By Chuck Graham, TucsonStage.com
photo by Bree Boyd
Cast members eye a glum future in "Savage Bond."
Maybe the truth can set you free, but it can also tie you in knots – especially if the truth is something you want to keep from friends and relatives. No doubt every Catholic priest for centuries has taken to his grave the personal secrets of parishioners that would have completely unraveled the community had these secrets become known.
But what if this particular counselor wasn’t a priest. What if he was just a normal kind of guy, who happened to know lots of other people’s secrets but had no particular professional, or moral, obligation to keep these secrets secret?
Such is the quandary pondered by playwright Steve Holiday in “Savage Bond,” which won the Arizona Theatre Company’s 2012 Arizona Playwriting Award.
At Beowulf Alley Theatre, Katherine Monberg directs an informal production which seems to gather menace for its folksiness, a sort of this-could-happen-to-anyone air that sounds about right.
It is the day before Thanksgiving, ironically enough, when six friends return for the funeral of a departed mutual friend. They feel like a modern-day version of the Magnificent Seven, gathering to protect their friend from threats of outside forces.

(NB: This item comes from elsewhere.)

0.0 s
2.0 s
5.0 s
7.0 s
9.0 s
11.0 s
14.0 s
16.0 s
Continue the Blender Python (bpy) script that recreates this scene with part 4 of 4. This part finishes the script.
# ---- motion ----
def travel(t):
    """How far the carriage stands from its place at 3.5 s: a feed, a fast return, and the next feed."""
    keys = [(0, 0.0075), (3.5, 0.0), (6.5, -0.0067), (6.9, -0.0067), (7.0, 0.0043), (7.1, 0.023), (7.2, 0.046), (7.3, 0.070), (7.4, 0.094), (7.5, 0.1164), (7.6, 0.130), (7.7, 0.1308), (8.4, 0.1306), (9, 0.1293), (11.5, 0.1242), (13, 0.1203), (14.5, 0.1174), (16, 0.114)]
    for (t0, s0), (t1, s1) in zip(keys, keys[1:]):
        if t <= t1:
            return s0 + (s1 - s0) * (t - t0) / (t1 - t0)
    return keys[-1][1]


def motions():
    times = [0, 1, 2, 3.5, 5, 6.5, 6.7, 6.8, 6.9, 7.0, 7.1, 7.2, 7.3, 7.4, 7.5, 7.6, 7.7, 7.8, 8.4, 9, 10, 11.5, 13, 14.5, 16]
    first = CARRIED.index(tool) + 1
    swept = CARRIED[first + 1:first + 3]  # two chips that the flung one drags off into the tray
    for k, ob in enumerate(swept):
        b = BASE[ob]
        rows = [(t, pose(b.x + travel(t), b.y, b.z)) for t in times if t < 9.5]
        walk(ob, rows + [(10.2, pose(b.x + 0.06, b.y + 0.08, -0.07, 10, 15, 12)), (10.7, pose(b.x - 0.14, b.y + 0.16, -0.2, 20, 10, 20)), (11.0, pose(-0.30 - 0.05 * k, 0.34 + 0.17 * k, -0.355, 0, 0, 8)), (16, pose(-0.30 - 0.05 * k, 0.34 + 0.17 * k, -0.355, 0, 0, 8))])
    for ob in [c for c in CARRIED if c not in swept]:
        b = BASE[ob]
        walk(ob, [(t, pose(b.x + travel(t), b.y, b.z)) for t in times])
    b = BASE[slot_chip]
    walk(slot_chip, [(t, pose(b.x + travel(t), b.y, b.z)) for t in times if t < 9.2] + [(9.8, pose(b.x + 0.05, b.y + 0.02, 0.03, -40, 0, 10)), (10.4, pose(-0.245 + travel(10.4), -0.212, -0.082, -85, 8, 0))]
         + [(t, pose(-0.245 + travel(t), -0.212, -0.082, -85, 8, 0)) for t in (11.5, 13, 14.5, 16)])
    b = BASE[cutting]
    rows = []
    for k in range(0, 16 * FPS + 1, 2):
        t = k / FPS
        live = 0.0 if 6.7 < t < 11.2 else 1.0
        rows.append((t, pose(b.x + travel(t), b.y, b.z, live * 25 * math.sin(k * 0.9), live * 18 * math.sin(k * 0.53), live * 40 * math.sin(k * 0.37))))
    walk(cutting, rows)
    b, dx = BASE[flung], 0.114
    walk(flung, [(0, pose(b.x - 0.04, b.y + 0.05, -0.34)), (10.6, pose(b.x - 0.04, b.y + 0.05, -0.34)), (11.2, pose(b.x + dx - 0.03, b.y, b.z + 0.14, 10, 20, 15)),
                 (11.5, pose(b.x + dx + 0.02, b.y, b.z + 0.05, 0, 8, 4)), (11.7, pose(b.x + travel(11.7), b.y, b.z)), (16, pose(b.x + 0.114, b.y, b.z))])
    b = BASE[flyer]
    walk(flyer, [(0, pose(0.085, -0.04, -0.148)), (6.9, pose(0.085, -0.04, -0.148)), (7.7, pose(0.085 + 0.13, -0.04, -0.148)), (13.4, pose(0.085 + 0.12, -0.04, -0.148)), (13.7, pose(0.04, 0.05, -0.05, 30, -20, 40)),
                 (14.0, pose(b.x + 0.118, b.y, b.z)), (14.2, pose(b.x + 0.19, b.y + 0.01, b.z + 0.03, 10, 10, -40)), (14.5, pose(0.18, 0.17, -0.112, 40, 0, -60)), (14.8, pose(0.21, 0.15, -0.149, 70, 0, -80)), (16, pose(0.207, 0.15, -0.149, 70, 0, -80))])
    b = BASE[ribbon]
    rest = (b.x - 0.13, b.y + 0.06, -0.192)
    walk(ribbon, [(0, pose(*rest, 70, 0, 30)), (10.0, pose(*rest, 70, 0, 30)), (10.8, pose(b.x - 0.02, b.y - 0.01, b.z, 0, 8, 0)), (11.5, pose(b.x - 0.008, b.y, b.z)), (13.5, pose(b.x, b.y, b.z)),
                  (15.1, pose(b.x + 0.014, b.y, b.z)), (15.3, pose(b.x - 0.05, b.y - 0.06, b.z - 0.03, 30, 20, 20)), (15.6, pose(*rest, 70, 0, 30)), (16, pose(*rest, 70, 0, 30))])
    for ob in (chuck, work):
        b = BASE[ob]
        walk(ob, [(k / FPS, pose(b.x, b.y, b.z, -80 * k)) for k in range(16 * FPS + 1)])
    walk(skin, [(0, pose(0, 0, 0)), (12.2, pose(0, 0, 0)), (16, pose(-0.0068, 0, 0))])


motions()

They also, each in a different way, feel relief that the possibility of a sinister secret being discovered has died, as well. All of them have told something very personal to this fellow at one time or another.
Imagine their collective horror discovering this beloved pal now passed away wrote a journal over the years that contained all these secrets.
Ooops.
Nobody wants to act too interested in the journal, lest it appear the journal might contain some embarrassing secret about them. On the other hand, they must decide if the friendships they have now are more valuable than the truth that would be in the journal.
What would you choose?
"Savage Bond" continues through Nov. 17 with performances at 7:30 p.m. Fridays and Saturdays, 2:30 p.m. Sundays, at Beowulf Alley Theatre, 11 S. Sixth Ave.